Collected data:

________________

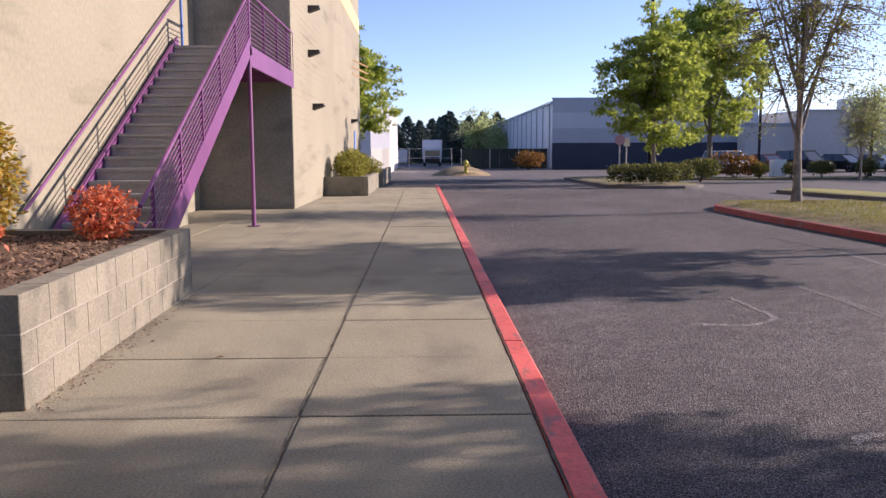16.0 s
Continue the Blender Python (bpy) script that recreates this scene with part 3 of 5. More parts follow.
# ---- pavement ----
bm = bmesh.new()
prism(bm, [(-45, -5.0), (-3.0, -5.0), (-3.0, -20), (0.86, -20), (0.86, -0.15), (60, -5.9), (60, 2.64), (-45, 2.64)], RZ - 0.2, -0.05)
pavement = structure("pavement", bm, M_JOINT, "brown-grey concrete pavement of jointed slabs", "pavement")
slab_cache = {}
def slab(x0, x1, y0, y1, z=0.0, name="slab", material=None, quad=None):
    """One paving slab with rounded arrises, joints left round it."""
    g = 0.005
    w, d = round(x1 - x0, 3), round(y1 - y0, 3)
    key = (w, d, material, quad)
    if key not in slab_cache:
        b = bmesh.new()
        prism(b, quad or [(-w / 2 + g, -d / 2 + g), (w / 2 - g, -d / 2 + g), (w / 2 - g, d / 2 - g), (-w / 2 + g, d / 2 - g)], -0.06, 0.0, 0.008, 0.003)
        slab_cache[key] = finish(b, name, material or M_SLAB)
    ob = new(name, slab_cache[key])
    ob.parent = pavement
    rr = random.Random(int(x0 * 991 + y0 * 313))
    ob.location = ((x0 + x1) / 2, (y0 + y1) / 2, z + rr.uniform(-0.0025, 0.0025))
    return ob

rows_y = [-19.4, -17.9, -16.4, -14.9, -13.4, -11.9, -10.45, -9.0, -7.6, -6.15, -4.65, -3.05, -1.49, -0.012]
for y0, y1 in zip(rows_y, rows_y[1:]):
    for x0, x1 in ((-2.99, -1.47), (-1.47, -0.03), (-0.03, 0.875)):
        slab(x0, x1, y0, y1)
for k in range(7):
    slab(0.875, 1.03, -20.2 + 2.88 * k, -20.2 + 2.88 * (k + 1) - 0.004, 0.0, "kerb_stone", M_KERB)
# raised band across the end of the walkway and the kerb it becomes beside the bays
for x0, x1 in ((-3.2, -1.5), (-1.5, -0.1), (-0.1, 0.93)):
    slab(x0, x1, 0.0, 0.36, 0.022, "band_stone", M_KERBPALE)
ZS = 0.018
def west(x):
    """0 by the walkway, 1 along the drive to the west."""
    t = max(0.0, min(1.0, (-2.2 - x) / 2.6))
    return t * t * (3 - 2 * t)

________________

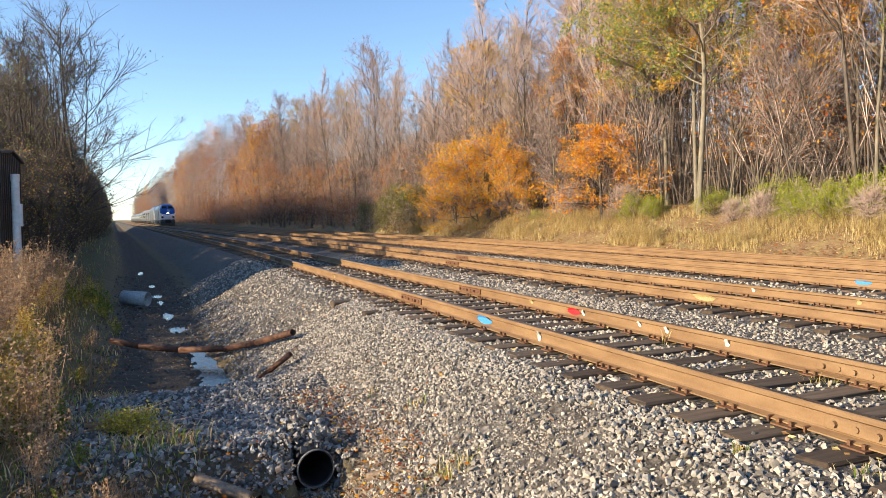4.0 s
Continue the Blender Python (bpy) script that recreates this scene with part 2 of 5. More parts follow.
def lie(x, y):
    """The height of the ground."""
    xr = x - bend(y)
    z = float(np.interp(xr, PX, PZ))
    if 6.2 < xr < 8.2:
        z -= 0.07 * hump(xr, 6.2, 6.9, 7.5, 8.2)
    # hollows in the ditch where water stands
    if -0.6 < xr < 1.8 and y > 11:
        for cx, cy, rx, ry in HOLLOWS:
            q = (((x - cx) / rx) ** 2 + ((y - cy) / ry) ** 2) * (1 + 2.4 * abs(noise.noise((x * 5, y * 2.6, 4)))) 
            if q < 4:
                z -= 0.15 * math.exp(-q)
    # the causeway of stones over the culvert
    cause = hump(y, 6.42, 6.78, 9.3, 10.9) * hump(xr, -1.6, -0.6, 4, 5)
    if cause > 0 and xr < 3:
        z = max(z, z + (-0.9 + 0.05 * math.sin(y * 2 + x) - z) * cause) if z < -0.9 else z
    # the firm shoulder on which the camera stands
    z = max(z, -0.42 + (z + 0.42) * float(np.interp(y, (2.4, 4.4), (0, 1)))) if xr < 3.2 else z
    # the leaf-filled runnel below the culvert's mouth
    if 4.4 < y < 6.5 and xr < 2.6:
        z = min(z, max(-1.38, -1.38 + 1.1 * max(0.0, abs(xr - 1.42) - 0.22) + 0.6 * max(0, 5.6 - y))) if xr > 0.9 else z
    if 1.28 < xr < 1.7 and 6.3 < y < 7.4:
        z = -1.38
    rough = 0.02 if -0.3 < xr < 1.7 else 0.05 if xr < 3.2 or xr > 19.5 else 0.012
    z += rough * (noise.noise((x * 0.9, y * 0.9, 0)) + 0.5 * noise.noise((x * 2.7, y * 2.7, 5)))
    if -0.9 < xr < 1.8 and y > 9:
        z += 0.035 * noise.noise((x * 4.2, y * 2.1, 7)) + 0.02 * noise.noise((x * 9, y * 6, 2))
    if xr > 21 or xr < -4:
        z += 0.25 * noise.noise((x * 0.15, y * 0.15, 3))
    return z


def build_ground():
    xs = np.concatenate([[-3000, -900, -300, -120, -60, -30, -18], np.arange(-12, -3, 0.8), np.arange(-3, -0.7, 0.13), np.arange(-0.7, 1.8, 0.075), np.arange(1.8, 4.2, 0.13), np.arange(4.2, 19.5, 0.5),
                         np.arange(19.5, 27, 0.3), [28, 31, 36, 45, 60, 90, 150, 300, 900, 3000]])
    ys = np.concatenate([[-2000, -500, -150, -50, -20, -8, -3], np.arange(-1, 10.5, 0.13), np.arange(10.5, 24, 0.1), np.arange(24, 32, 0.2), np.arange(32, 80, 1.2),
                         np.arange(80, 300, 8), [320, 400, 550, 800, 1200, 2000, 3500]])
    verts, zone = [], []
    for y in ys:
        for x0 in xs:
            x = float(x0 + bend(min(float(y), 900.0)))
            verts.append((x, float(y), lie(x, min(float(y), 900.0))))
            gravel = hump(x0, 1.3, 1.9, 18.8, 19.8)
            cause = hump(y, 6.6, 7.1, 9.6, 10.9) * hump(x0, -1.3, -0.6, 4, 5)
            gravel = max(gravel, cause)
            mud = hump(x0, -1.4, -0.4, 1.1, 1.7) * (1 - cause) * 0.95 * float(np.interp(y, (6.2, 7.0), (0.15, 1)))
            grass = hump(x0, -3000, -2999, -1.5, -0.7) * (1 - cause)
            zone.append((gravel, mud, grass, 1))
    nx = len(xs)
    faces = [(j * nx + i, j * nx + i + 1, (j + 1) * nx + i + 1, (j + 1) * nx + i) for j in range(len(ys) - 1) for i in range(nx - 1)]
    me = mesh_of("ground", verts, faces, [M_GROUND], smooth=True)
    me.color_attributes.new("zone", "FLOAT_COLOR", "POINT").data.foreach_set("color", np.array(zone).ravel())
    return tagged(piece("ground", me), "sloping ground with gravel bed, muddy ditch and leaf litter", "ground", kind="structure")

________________

**WHAT IS REQUIRED**
Find every line that holds "with" and copy it.

**TASK RESULT**
Continue the Blender Python (bpy) script that recreates this scene with part 3 of 5. More parts follow.
    """One paving slab with rounded arrises, joints left round it."""
Continue the Blender Python (bpy) script that recreates this scene with part 2 of 5. More parts follow.
    return tagged(piece("ground", me), "sloping ground with gravel bed, muddy ditch and leaf litter", "ground", kind="structure")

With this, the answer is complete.